When societies make decisions in the information age — is this a bit like video processing?

5 min readNov 9, 2021

This article is about something I know well — video processing — and something I don’t really know at all — the role of information systems when societies make collective decisions (like voting in elections, or using a stock market to determine the values of companies).

I suggest that these things could be similar, look at traits of video processing systems, and ask whether these can tell us anything about collective decision-making in the modern world.

If you’re an expert in the role of information systems in society I’d be delighted and fascinated to hear what you think about this. But do please note the aim here is to share ideas that might stimulate discussion and exploration. Some or all of this analogy could turn out to be very wrong!

Algorithms

A video processing algorithm

In 2003 I finished my Ph.D in video processing, focussed on the task of how to track moving objects in video images. This was before some of the bigger advances in deep learning and we worked with stochastic signal processing methods known as particle filters. For my application they worked like this:

Take a model of how you think something looks, and start with your best guesses at where it is. If you have no other information you may have a wide distribution of guesses (it could be anywhere), or if tracking through a video sequence their location might be constrained by previous times. Each guess location is known as a ‘particle’.
Jiggle these particles around a bit, and look for evidence that the object is at these modified particle locations by checking to see how much the model matches the real video there.
Keep a subset of the particles, but give priority to the ones that have the most evidence. Particles with weak evidence are not all thrown away because there is still some chance the object is at those locations, but they less likely to be chosen. The subset that remain represents the distribution of where the object might be.
Aggregate the results from the particles to give a best estimate.
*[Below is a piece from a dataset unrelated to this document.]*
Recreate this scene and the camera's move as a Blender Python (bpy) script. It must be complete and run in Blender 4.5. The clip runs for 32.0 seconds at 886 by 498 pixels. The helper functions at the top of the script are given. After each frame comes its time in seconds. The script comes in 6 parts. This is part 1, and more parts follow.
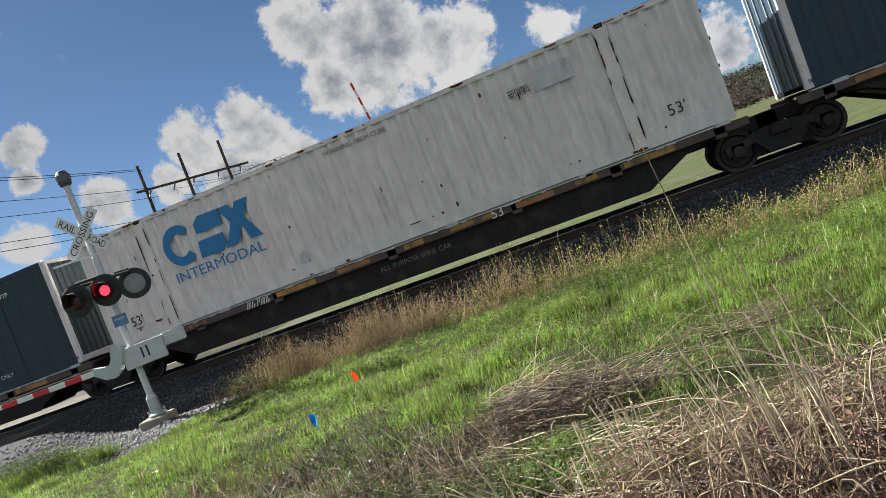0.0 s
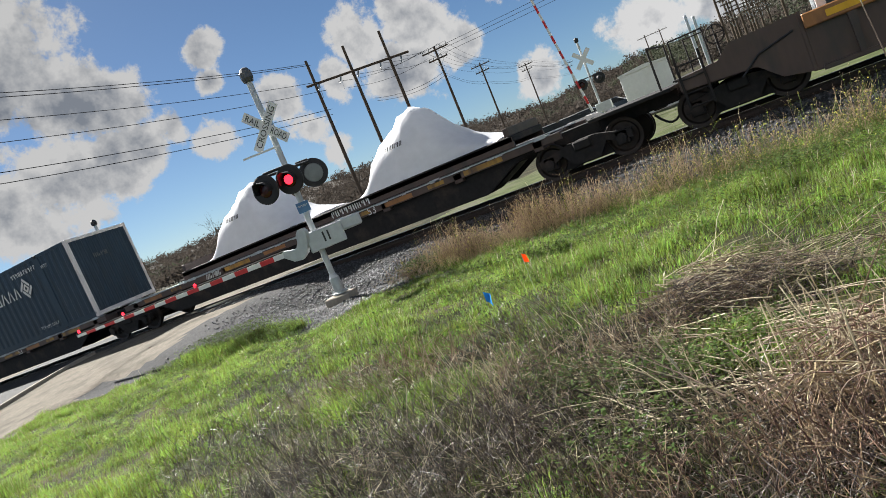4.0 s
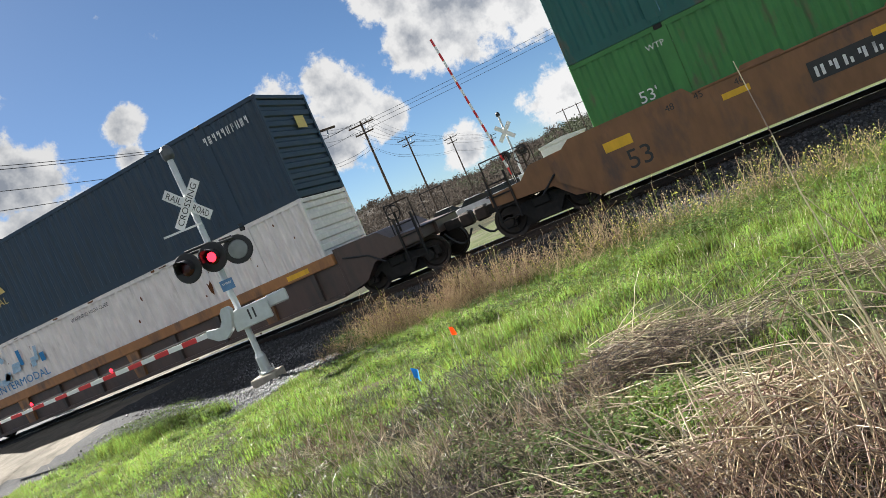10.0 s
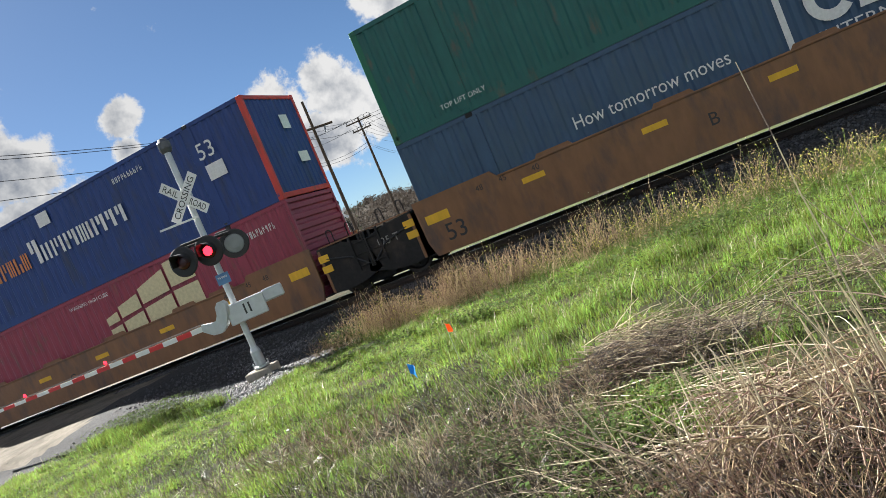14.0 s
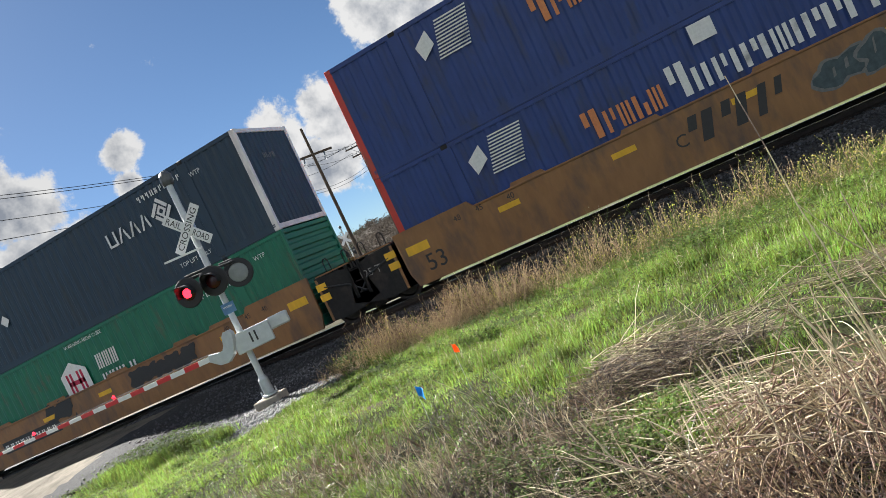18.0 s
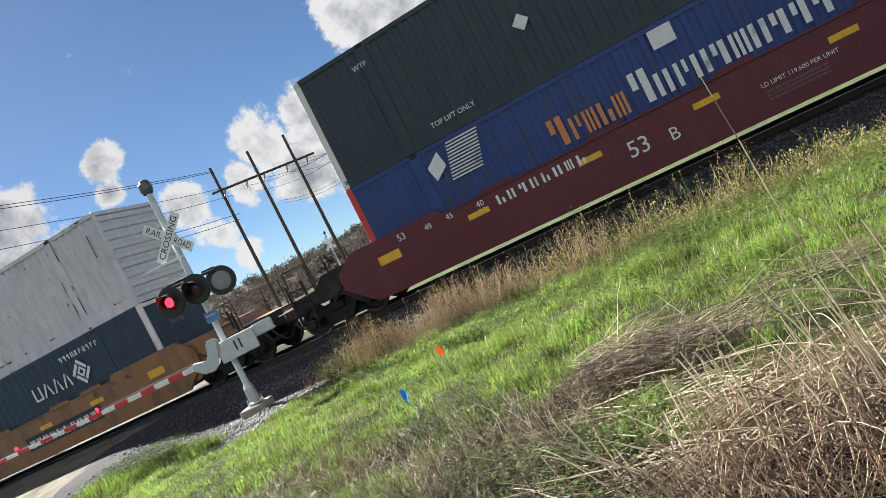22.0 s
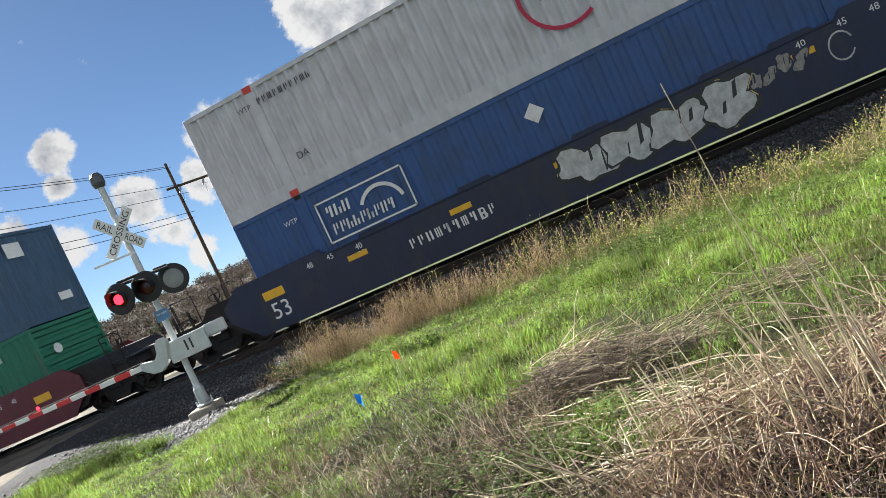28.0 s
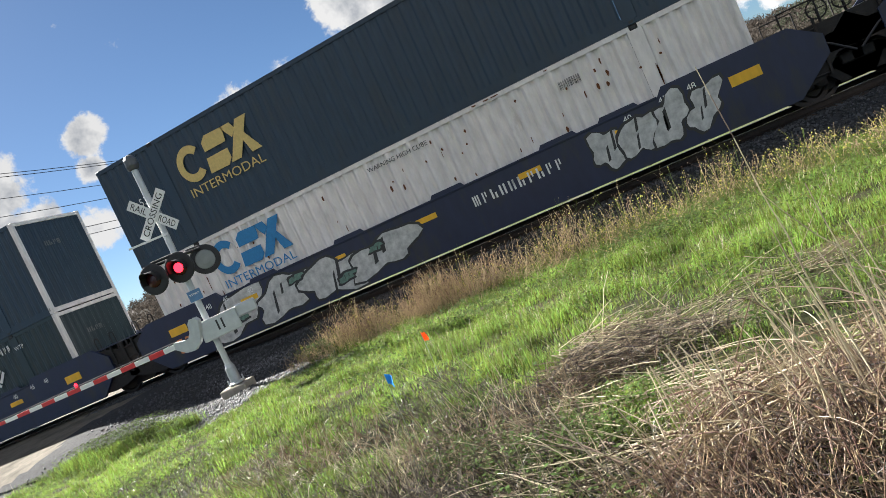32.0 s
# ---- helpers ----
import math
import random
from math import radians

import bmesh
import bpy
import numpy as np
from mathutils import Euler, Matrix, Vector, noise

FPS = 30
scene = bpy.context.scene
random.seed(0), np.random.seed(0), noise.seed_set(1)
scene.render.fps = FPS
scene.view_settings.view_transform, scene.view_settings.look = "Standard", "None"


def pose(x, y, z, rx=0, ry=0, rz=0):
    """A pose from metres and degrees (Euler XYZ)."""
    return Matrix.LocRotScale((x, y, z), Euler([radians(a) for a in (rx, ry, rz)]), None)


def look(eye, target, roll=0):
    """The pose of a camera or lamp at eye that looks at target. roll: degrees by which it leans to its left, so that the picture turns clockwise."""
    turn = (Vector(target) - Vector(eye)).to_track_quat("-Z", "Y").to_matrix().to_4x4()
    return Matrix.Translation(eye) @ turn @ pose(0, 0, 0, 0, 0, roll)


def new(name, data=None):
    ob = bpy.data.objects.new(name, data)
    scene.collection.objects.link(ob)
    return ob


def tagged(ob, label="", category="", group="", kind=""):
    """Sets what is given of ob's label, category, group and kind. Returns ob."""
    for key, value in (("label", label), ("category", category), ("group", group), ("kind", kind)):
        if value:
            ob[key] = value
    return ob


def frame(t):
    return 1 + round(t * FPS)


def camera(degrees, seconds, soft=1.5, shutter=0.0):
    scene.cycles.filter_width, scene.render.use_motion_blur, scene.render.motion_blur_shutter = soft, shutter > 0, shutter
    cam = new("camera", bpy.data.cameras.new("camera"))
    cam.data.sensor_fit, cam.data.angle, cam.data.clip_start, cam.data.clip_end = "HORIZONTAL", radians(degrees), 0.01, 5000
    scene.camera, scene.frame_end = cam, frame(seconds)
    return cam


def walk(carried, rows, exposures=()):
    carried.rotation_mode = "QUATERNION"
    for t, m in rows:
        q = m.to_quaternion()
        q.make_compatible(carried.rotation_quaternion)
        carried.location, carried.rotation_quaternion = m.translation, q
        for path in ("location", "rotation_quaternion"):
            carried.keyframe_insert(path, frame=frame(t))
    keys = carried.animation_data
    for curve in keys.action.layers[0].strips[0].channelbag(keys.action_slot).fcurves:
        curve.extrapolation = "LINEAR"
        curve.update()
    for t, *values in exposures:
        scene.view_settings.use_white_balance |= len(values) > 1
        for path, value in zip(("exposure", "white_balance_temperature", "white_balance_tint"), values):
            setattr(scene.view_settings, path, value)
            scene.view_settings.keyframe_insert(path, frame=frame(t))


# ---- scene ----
cam = camera(63.7, 32.0, soft=0.65)
PATH = [
    (0, (-0.002, 0.017, 1.377), (-0.4953, 1.9533, 1.2889), -20.77),
    (0.5, (-0.001, 0.022, 1.364), (-0.4776, 1.9613, 1.2564), -21.62),
    (1, (0.000, 0.018, 1.365), (-0.5101, 1.9465, 1.2198), -22.56),
    (1.5, (-0.025, -0.006, 1.360), (-0.6390, 1.8874, 1.1641), -23.01),
    (2, (-0.043, -0.010, 1.367), (-0.7518, 1.8445, 1.1225), -22.81),
    (2.5, (-0.061, -0.058, 1.363), (-0.9305, 1.7208, 1.0807), -22.73),
    (3, (-0.095, -0.103, 1.369), (-1.1434, 1.5688, 1.0468), -22.66),
    (3.5, (-0.087, -0.097, 1.375), (-1.1458, 1.5764, 1.0940), -22.80),
    (4, (-0.076, -0.075, 1.378), (-1.0557, 1.6554, 1.1631), -22.56),
    (4.5, (-0.065, -0.054, 1.389), (-0.9754, 1.7181, 1.2077), -22.64),
    (6.5, (-0.046, -0.055, 1.404), (-0.9517, 1.7264, 1.3109), -23.50),
    (7, (-0.028, -0.062, 1.406), (-0.9223, 1.7250, 1.3181), -24.36),
    (7.5, (-0.022, -0.049, 1.409), (-0.8993, 1.7459, 1.3253), -25.05),
    (8, (-0.021, -0.045, 1.405), (-0.8581, 1.7695, 1.3229), -24.56),
    (8.5, (-0.030, -0.042, 1.403), (-0.8166, 1.7944, 1.3100), -23.80),
    (9, (-0.034, -0.041, 1.402), (-0.8007, 1.8034, 1.3078), -23.59),
    (9.5, (-0.032, -0.038, 1.401), (-0.7949, 1.8079, 1.3021), -23.74),
    (10, (-0.026, -0.030, 1.392), (-0.7808, 1.8188, 1.2817), -23.78),
    (10.5, (-0.026, -0.035, 1.397), (-0.7711, 1.8168, 1.2720), -23.69),
    (11, (-0.031, -0.042, 1.397), (-0.7731, 1.8102, 1.2591), -23.31),
    (11.5, (-0.032, -0.036, 1.396), (-0.7710, 1.8171, 1.2523), -22.92),
    (12, (-0.035, -0.042, 1.403), (-0.7685, 1.8144, 1.2806), -22.50),
    (12.5, (-0.038, -0.056, 1.408), (-0.7759, 1.8010, 1.3142), -22.37),
    (13, (-0.038, -0.052, 1.398), (-0.7792, 1.8036, 1.3065), -22.54),
    (13.5, (-0.043, -0.045, 1.394), (-0.7857, 1.8084, 1.2864), -22.73),
    (15.5, (-0.040, -0.053, 1.399), (-0.7890, 1.7973, 1.2697), -23.61),
    (16, (-0.029, -0.061, 1.402), (-0.7587, 1.7975, 1.2825), -24.24),
    (16.5, (-0.027, -0.065, 1.400), (-0.7527, 1.7955, 1.2891), -24.49),
    (17, (-0.014, -0.062, 1.393), (-0.7384, 1.7994, 1.2913), -25.21),
    (17.5, (-0.020, -0.070, 1.399), (-0.7440, 1.7919, 1.3084), -25.54),
    (18, (-0.022, -0.074, 1.401), (-0.7561, 1.7855, 1.3350), -25.24),
    (18.5, (-0.025, -0.079, 1.402), (-0.7616, 1.7798, 1.3451), -25.32),
    (19, (-0.018, -0.062, 1.389), (-0.7444, 1.8003, 1.3254), -25.72),
    (19.5, (-0.019, -0.058, 1.392), (-0.7359, 1.8074, 1.3172), -26.26),
    (20, (-0.020, -0.046, 1.388), (-0.7413, 1.8173, 1.3048), -26.50),
    (20.5, (-0.021, -0.047, 1.385), (-0.7471, 1.8143, 1.2940), -26.40),
    (21, (-0.015, -0.052, 1.385), (-0.7290, 1.8138, 1.2973), -26.44),
    (21.5, (-0.011, -0.052, 1.389), (-0.7139, 1.8191, 1.3053), -26.47),
    (22, (-0.003, -0.042, 1.376), (-0.6994, 1.8311, 1.2998), -26.56),
    (22.5, (0.002, -0.045, 1.376), (-0.6883, 1.8311, 1.3014), -26.79),
    (23, (-0.002, -0.048, 1.386), (-0.6848, 1.8301, 1.3152), -26.71),
    (23.5, (-0.005, -0.056, 1.377), (-0.6801, 1.8260, 1.3191), -26.27),
    (24, (-0.010, -0.057, 1.382), (-0.6814, 1.8258, 1.3245), -26.00),
    (24.5, (-0.009, -0.050, 1.377), (-0.6719, 1.8357, 1.3135), -25.89),
    (25, (-0.008, -0.046, 1.375), (-0.6633, 1.8425, 1.3038), -25.87),
    (25.5, (-0.008, -0.041, 1.372), (-0.6639, 1.8460, 1.2870), -25.73),
    (27.5, (-0.018, -0.032, 1.376), (-0.6252, 1.8709, 1.2774), -24.69),
    (28, (-0.025, -0.030, 1.378), (-0.6140, 1.8781, 1.2634), -24.65),
    (28.5, (-0.016, -0.028, 1.368), (-0.6158, 1.8764, 1.2508), -25.08),
    (29, (-0.013, -0.029, 1.364), (-0.6249, 1.8716, 1.2529), -25.10),
    (29.5, (-0.007, -0.043, 1.364), (-0.6366, 1.8526, 1.2579), -25.12),
    (30, (-0.010, -0.064, 1.374), (-0.6878, 1.8153, 1.2833), -25.57),
    (30.5, (-0.028, -0.088, 1.381), (-0.7636, 1.7698, 1.2944), -25.13),
    (31, (-0.035, -0.101, 1.380), (-0.7777, 1.7529, 1.2804), -24.73),
    (31.5, (-0.029, -0.086, 1.400), (-0.7391, 1.7798, 1.2755), -25.38),
    (32, (-0.035, -0.080, 1.394), (-0.7068, 1.7998, 1.2653), -24.56),
]
walk(cam, [(t, look(eye, target, roll)) for t, eye, target, roll in PATH], [(0.0, 1.72), (1.0, 1.9), (2.2, 1.94), (3.2, 1.8), (4.0, 1.7), (7.0, 2.06), (12.0, 2.1), (32.0, 2.16)])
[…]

Looking for the torso in video images. Shows perturbed initial guesses as at step 2 (left), and the subset remaining after evaluating evidence as described in step 3 (right).

An algorithm for collective human decision-making

Let’s compare the above video algorithm steps with what happens when large groups of people make collective decisions. I’ll use a democratic election as the example, but we could imagine a similar process when investors select companies to buy or sell on a stock market.

An individual within a population has a set of mental connections that have been informed by their experience of the world and the information they’ve received up until now. We could think of each person like a particle in the video processing system.
Organisations, communities, and individuals provide information flows to affect the mental connections of each person (particle) before they cast their vote. This is like the act of jiggling the particles around.
The vote of each person is cast. When they do this their minds are in some way summing the internal signals that indicate which party or candidate they should choose.
Votes are counted to aggregate the individual decisions across the population.

Traits of the stochastic video processing algorithm

The above algorithms sound similar don’t they? But is this analogy of any use? Can we use traits of these stochastic video processing techniques to tell us something about democracy or about stock purchases? I’ll introduce a few traits that might apply so that we can explore the analogy further.

Video systems that succeed

The particle filter technique described depends on a computer model of how an object looks. If this model is accurate then the system can do a great job of tracking the object. It can even do so when evidence is ambiguous, because enough particles will ‘vote’ for the most appropriate outcome in aggregate.

Video systems that fail

Unfortunately, engineers using particle filters for video processing soon discover that this technique is irritatingly effective at seeking out the ‘holes’ in a model. What if there are other objects that look a bit like the one you’re trying to find? The jiggling around could cause some particles to latch onto the wrong one. If the model is decent then that should only happen to a few particles, and the aggregate decision will be correct. But if the model is weak then things can go wrong. Sometimes they go wrong for a few frames and snap back, but sometimes they go wrong irrecoverably.

Systems can also fail if the input data is bad. Maybe the camera is noisy or faulty. Making sure that the system does not produce very spurious results in such a case is an important engineering challenge for these types of system.

Questions

With those traits in mind, here are questions to explore ways that the analogy might be useful. I wish I had answers but I don’t (yet!) — hope these are food for thought anyway. Do let me know what you think.

Firstly, is it even reasonable to imagine that a democratic or investment process has strengths and weaknesses of a similar nature to the stochastic signal processing system described? And if so, how might we model the system in more detail?
Can the analogy help reach consensus on a ‘strong’ model for our societies to have that we should build this into the systems? For example, does it tell us anything about the roles of civic education and deliberative democracy, or the regulation of financial markets?
In this analogy we could consider modern information systems (including social media) as having unprecedented power to ‘jiggle’ the particles, and therefore to cause models that even recently had appeared strong to make unexpected decisions. It is tempting to think those decisions might turn out to be inefficient, or even catastrophic. Is it helpful to think of the system in this way?
If so how do we design systems that mitigate this problem? How much of it can be solved by strengthening the model and how much by constraining the information perturbations?
Some analogies of noisy video input data in the video system might be poorly formed policy options available to choose between, or corrupt companies on the stock market. Obvious fixes would be to have well-designed policy options and companies with strong codes of ethics. But if the analogy holds and the systems are not robust to these scenarios, then they could result in extreme outcomes. Is there a need to consider how to make the systems more fault-tolerant?